Images reproduced from sources linked for fair-use commentary and archival purposes.

an experiment

filename I threw together a trivial S-shaped PCB in KiCAD and sent it to JLCPCB to be manufactured in 0.6mm thickness. 0.4mm PCBs would bend more, but are often slightly more expensive and available from fewer fabs.

filename The result is extremely flexible; the S sections are probably not 100% necessary for the mild curves used on most ergonomic keyboards (see the Kinesis above), but they do allow extreme bends over a small radius.

I mentioned my design on IRC, and a friend has actually used this approach commercially. He offered the following comments:

lovely. You should have rounded the corners tho
I've used that technique in a product that's currently in production
But yeah, trick is to keep cross-section constant if you want an even bend
And in your case you want more of an s-shape
Because you are putting lots of stress on the trace in the bend along the long axis as it is
Also put the trace on the side that is getting stretched, not the side that's getting crushed
And make traces wide as you can
I learned all that the hard way :(

thoughts for the future

After doing it once myself, seeing people hand-wire their ergonomic keyboards hurts my soul. Hopefully this idea can spare someone.

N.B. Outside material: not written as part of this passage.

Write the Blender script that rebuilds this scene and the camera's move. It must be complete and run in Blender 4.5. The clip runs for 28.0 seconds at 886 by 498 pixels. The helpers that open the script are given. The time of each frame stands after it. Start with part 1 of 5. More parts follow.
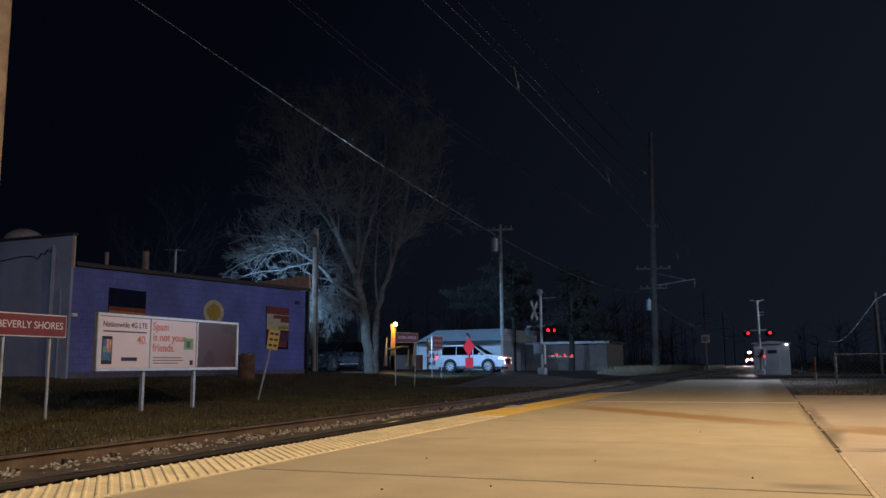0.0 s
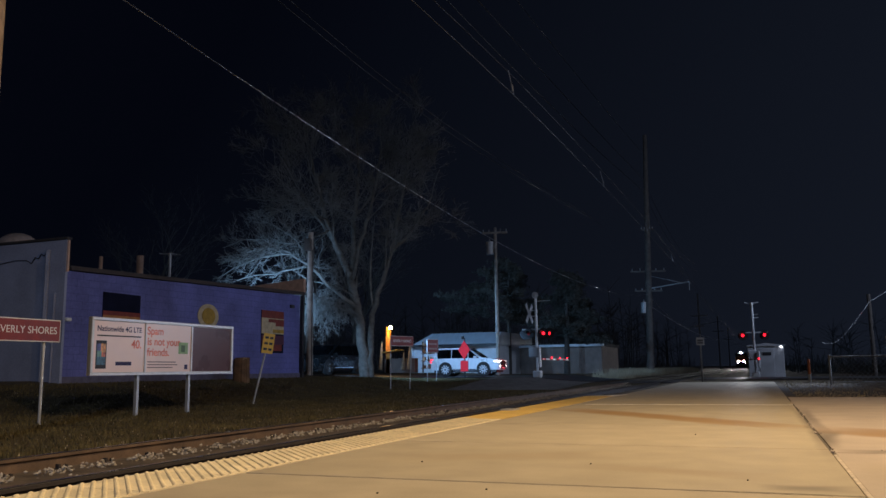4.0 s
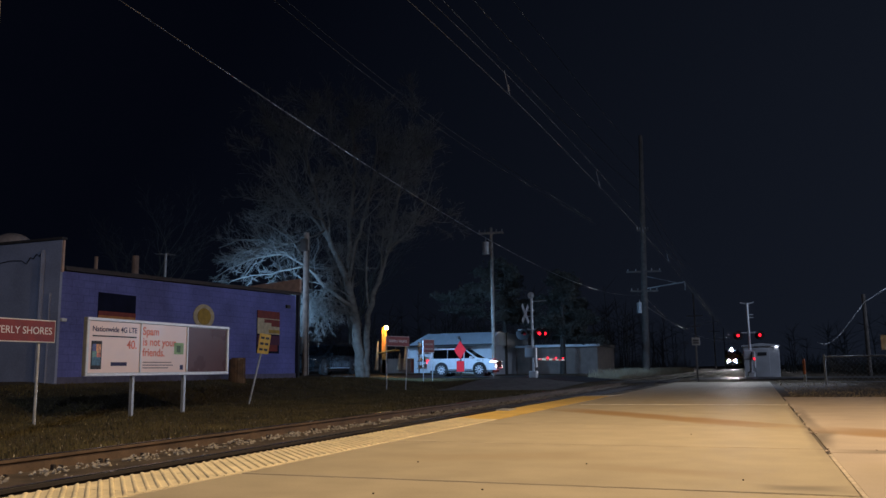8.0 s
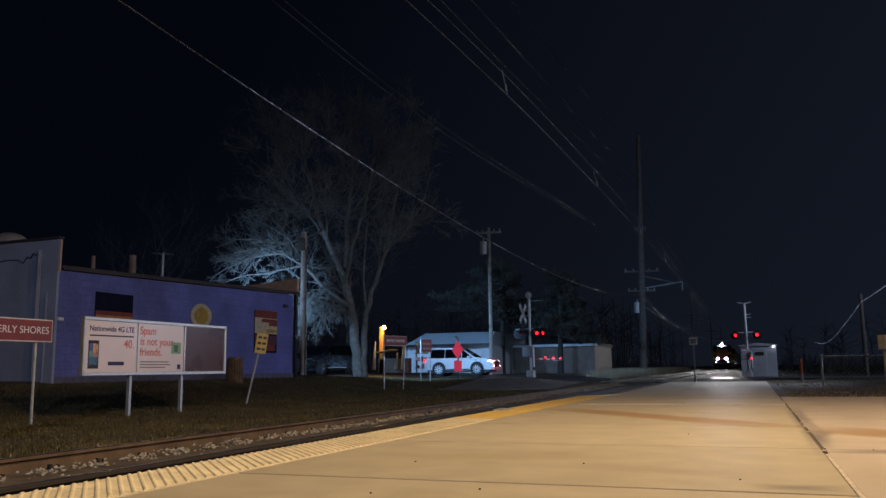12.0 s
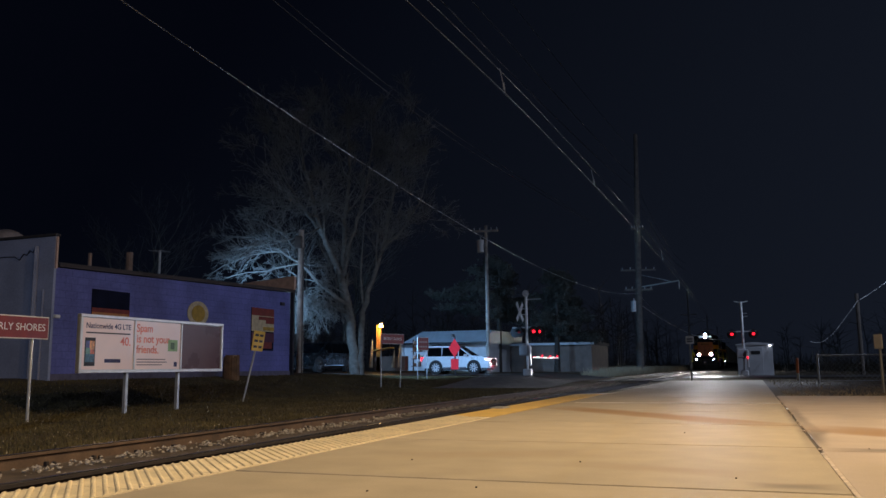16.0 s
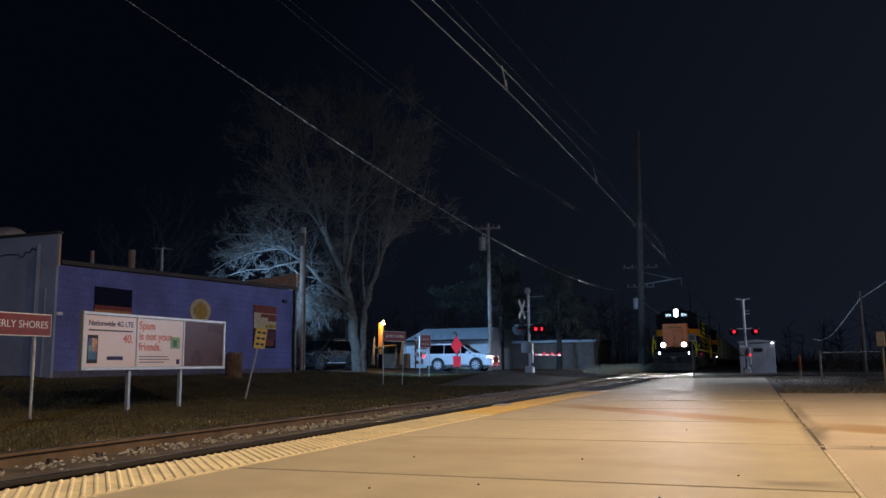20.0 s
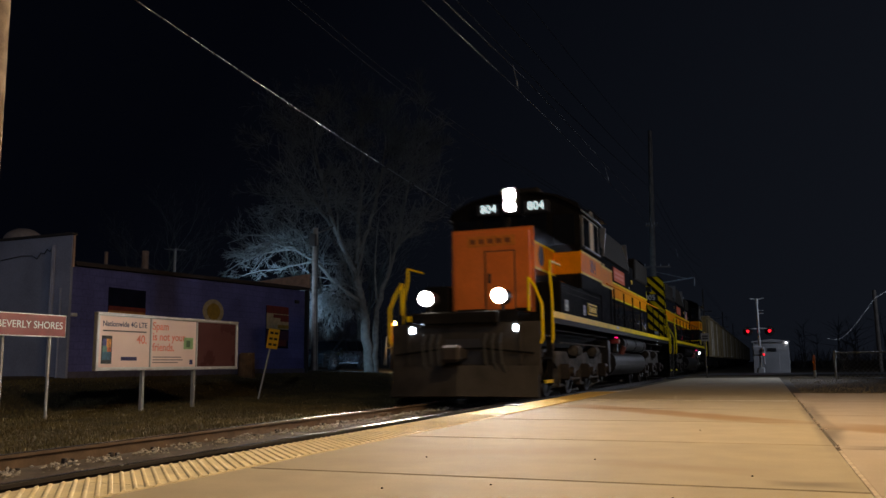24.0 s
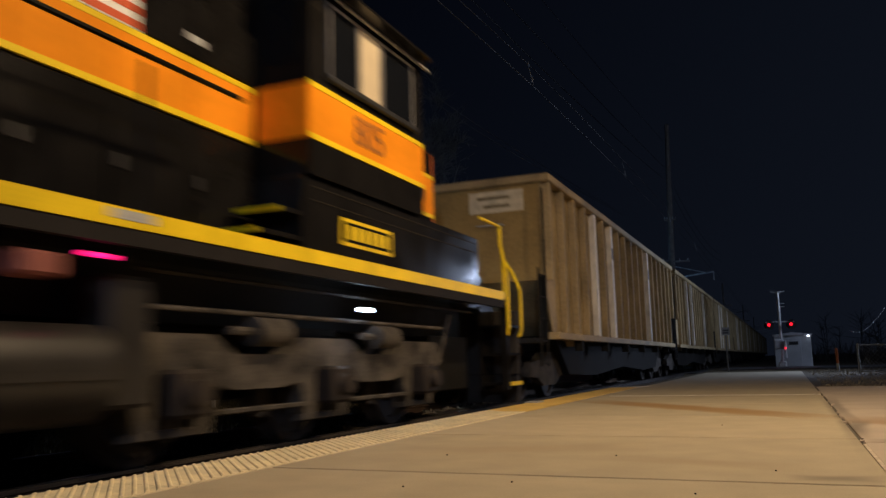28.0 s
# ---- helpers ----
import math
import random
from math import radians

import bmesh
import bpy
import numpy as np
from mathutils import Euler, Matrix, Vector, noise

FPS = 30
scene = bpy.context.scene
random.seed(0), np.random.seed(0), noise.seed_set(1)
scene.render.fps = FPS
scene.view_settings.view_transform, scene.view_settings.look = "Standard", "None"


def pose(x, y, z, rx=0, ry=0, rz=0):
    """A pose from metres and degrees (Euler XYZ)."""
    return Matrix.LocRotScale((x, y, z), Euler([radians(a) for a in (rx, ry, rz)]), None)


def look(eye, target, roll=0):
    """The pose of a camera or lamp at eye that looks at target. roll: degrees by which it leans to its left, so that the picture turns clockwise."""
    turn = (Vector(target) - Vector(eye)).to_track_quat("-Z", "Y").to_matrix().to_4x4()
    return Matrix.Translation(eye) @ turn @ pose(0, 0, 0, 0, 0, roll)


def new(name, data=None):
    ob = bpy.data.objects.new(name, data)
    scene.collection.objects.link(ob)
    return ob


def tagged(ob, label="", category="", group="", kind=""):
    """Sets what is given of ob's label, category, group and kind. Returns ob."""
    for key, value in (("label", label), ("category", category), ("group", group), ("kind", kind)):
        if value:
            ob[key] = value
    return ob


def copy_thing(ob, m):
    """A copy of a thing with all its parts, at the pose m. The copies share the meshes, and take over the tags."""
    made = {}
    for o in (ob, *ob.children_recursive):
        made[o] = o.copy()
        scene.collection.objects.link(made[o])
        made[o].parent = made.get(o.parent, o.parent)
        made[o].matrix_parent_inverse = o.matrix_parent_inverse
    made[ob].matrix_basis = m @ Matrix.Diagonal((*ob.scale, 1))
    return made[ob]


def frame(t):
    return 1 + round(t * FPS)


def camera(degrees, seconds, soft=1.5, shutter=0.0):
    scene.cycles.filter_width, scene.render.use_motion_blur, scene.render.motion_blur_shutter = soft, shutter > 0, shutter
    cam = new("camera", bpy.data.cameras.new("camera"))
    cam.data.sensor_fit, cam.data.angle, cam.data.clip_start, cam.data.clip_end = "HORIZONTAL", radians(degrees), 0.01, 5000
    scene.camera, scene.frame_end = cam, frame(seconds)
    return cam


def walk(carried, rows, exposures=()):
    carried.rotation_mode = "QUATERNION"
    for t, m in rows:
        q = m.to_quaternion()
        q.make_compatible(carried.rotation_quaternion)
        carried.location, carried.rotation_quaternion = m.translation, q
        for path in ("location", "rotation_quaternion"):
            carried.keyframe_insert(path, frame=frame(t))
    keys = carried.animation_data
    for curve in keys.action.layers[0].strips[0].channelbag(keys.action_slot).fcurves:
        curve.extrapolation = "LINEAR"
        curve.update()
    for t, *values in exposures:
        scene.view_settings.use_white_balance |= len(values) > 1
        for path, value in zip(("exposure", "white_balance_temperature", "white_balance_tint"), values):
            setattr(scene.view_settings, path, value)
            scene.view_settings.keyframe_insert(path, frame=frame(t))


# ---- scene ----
# The camera stands at one point, held by hand: only its turn changes.
EYE = Vector((0.0, 0.0, 0.564))


def aim(yaw, pitch, roll):
    a, b = radians(yaw), radians(pitch)
    return look(EYE, EYE + Vector((math.sin(a) * math.cos(b), math.cos(a) * math.cos(b), math.sin(b))), roll)


cam = camera(57.47, 28.0, shutter=0.55)
walk(cam, [(t, aim(a, b, c)) for t, a, b, c in [
    (0, -21.55, 8.28, -0.58), (0.5, -21.68, 8.26, -0.58), (1, -21.61, 8.32, -0.67), (1.5, -21.39, 8.38, -0.78), (2, -21.30, 8.45, -0.80),
    (2.5, -21.36, 8.52, -0.84), (3, -21.33, 8.52, -0.80), (3.5, -21.22, 8.52, -0.72), (5.5, -21.13, 8.45, -1.01), (6, -21.16, 8.48, -0.97),
    (6.5, -21.10, 8.49, -0.90), (7, -21.00, 8.48, -0.85), (7.5, -20.95, 8.50, -0.83), (8, -20.90, 8.52, -0.82), (8.5, -20.86, 8.58, -0.85),
    (9, -20.84, 8.62, -0.88), (9.5, -20.78, 8.63, -0.84), (10, -20.76, 8.58, -0.84), (10.5, -20.73, 8.51, -0.79), (11, -20.73, 8.48, -0.77),
    (11.5, -20.74, 8.49, -0.84), (12, -20.73, 8.49, -0.80), (12.5, -20.77, 8.48, -0.64), (14.5, -20.74, 8.42, -0.65), (15, -20.69, 8.38, -0.74),
    (15.5, -20.60, 8.32, -0.76), (16, -20.53, 8.36, -0.66), (16.5, -20.47, 8.40, -0.58), (17, -20.45, 8.42, -0.53), (17.5, -20.63, 8.41, -0.54),
    (18, -20.73, 8.35, -0.54), (18.5, -20.73, 8.29, -0.47), (19, -20.74, 8.24, -0.49), (19.5, -20.72, 8.19, -0.61), (20, -20.68, 8.18, -0.65),
    (20.5, -20.68, 8.18, -0.67), (21, -20.64, 8.17, -0.68), (21.5, -20.62, 8.15, -0.57), (23.5, -21.17, 8.13, -0.64), (24, -21.52, 8.20, -0.70),
    (24.5, -21.76, 8.18, -0.74), (25, -22.08, 8.20, -0.95), (25.5, -22.35, 8.14, -1.15), (26, -22.46, 8.16, -1.25), (26.5, -22.47, 8.19, -1.30),
    (27, -22.58, 8.23, -1.35), (27.5, -22.73, 8.16, -1.40), (28, -22.76, 8.08, -1.45),
]],
     [(0, 0.0, 6150, 15), (21.5, 0.0, 6150, 14), (23.5, -0.4, 7000, 13), (25, -0.4, 7000, 13), (26, -0.4, 6300, 14), (27, -0.43, 6500, 14), (28, -0.47, 6050, 14)])

# ---- world and lights: night, sodium lamps on the platform, a cold floodlight behind the shop, added cool fill lights
world = bpy.data.worlds.new("night")
scene.world = world
world.use_nodes = True
wn, wl = world.node_tree.nodes, world.node_tree.links
wn.clear()
w_out, w_bg = wn.new("ShaderNodeOutputWorld"), wn.new("ShaderNodeBackground")
w_co, w_sep, w_ramp = wn.new("ShaderNodeTexCoord"), wn.new("ShaderNodeSeparateXYZ"), wn.new("ShaderNodeValToRGB")
w_add = wn.new("ShaderNodeMath")
w_add.operation, w_add.inputs[1].default_value = "MULTIPLY_ADD", 0.75      # the sky is lighter to the east and low
w_neg = wn.new("ShaderNodeMath")
w_neg.operation, w_neg.inputs[1].default_value, w_neg.inputs[2].default_value = "MULTIPLY_ADD", -0.55, 0.62
wl.new(w_co.outputs["Generated"], w_sep.inputs[0])
wl.new(w_sep.outputs["Z"], w_neg.inputs[0])
wl.new(w_sep.outputs["X"], w_add.inputs[0])
wl.new(w_neg.outputs[0], w_add.inputs[2])
wl.new(w_add.outputs[0], w_ramp.inputs[0])
w_ramp.color_ramp.elements[0].position, w_ramp.color_ramp.elements[0].color = 0.0, (0.0011, 0.0016, 0.0036, 1)
w_ramp.color_ramp.elements[1].position, w_ramp.color_ramp.elements[1].color = 0.9, (0.0085, 0.0112, 0.0175, 1)
wl.new(w_ramp.outputs[0], w_bg.inputs[0])
w_bg.inputs[1].default_value = 1.0
wl.new(w_bg.outputs[0], w_out.inputs[0])


def lamp(name, kind, eye, target, energy, colour, size=0.3, spot=100, blend=0.6):
    data = bpy.data.lights.new(name, kind)
    data.energy, data.color = energy, colour
    if kind == "AREA":
        data.size = size
    else:
        data.shadow_soft_size = size
    if kind == "SPOT":
        data.spot_size, data.spot_blend = radians(spot), blend
    ob = new(name, data)
    ob.matrix_world = look(eye, target)
    return ob


SODIUM, MERCURY, LED = (1.0, 0.715, 0.385), (0.30, 0.60, 1.0), (0.66, 0.78, 1.0)
lamp("platform_light", "SPOT", (1.0, 6.2, 6.8), (-1.5, 5.4, 0), 2250, SODIUM, 0.22, 150, 0.8)
lamp("platform_light", "SPOT", (5.6, 9.2, 6.8), (0.2, 11.0, 0), 1600, (1.0, 0.70, 0.38), 0.22, 140, 0.8)
lamp("wall_light", "SPOT", (4.4, 30.4, 2.3), (-17.0, 20.0, 1.0), 1250, LED, 0.15, 96, 0.8)
lamp("wall_light", "SPOT", (4.75, 35.2, 4.6), (-17.0, 26.0, 1.2), 1150, LED, 0.15, 128, 0.7)
# unseen cool lamp, added to brighten the grey end wall
lamp("street_light", "SPOT", (6.0, -16.0, 8.0), (-19.0, 16.0, 2.0), 4900, LED, 0.25, 60, 0.8)
# unseen floodlight, split into added spots for tree, pole, white car, dark car
lamp("yard_light", "SPOT", (-20.6, 30.6, 3.0), (-24.2, 38.2, 5.6), 4300, MERCURY, 0.2, 70, 1.0)
lamp("yard_light", "SPOT", (-20.4, 28.3, 3.3), (-19.6, 39.0, 6.0), 420, (0.45, 0.68, 1.0), 0.3, 110, 0.8)
lamp("yard_light", "SPOT", (-17.25, 28.25, 3.4), (-13.2, 44.0, 0.6), 7000, MERCURY, 0.2, 44, 0.7)
lamp("street_light", "SPOT", (8.0, 43.0, 7.5), (6.0, 43.5, 0.0), 480, LED, 0.2, 165, 0.3)
# two unseen lamps, added to brighten the hopper cars and the yard wires
lamp("street_light", "SPOT", (7.4, 43.0, 7.5), (-4.2, 43.0, 2.2), 1400, LED, 0.2, 75, 0.8)
lamp("street_light", "SPOT", (17.0, 44.0, 9.0), (-4.5, 66.0, 2.0), 4200, LED, 0.2, 90, 0.7)
# unseen lamp, added to brighten the store roof and street pole
lamp("street_light", "SPOT", (-21.5, 49.5, 5.5), (-20.5, 58.0, 3.0), 1900, MERCURY, 0.2, 115, 0.8)
lamp("yard_light", "SPOT", (-19.0, 28.6, 3.5), (-21.6, 37.6, 0.9), 2700, MERCURY, 0.2, 43, 0.7)
lamp("crossing_light", "SPOT", (-1.35, 46.6, 2.2), (-13.6, 45.1, 0.85), 9000, (1.0, 0.05, 0.06), 0.1, 8, 0.6)
lamp("shop_light", "POINT", (-20.59, 43.9, 3.0), (0, 0, 0), 70, (1.0, 0.62, 0.22), 0.12)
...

The hard part is designing a PCB to match a board. The previously mentioned Dactyl-Manuform uses a clojure script to generate the case, and I believe it is reasonably possible to also generate a PCB; adding edge cuts and switch footprints to a KiCAD PCB file programmatically is simple. Even for a manually designed keyboard, careful experimentation should be enough to design a bendable PCB. Getting the geometry correct, in either case, would be a pain, but for significant payoff.

It is my opinion that lack of PCBs has severely hobbled the creation and adoption of "non-planar" keyboards at the hobbyist level. Despite the time investment in fragile hand-wiring and costs of 3D printing, Dactyl derivative keyboards seem modestly popular; if a PCB were available, their accessibility would skyrocket.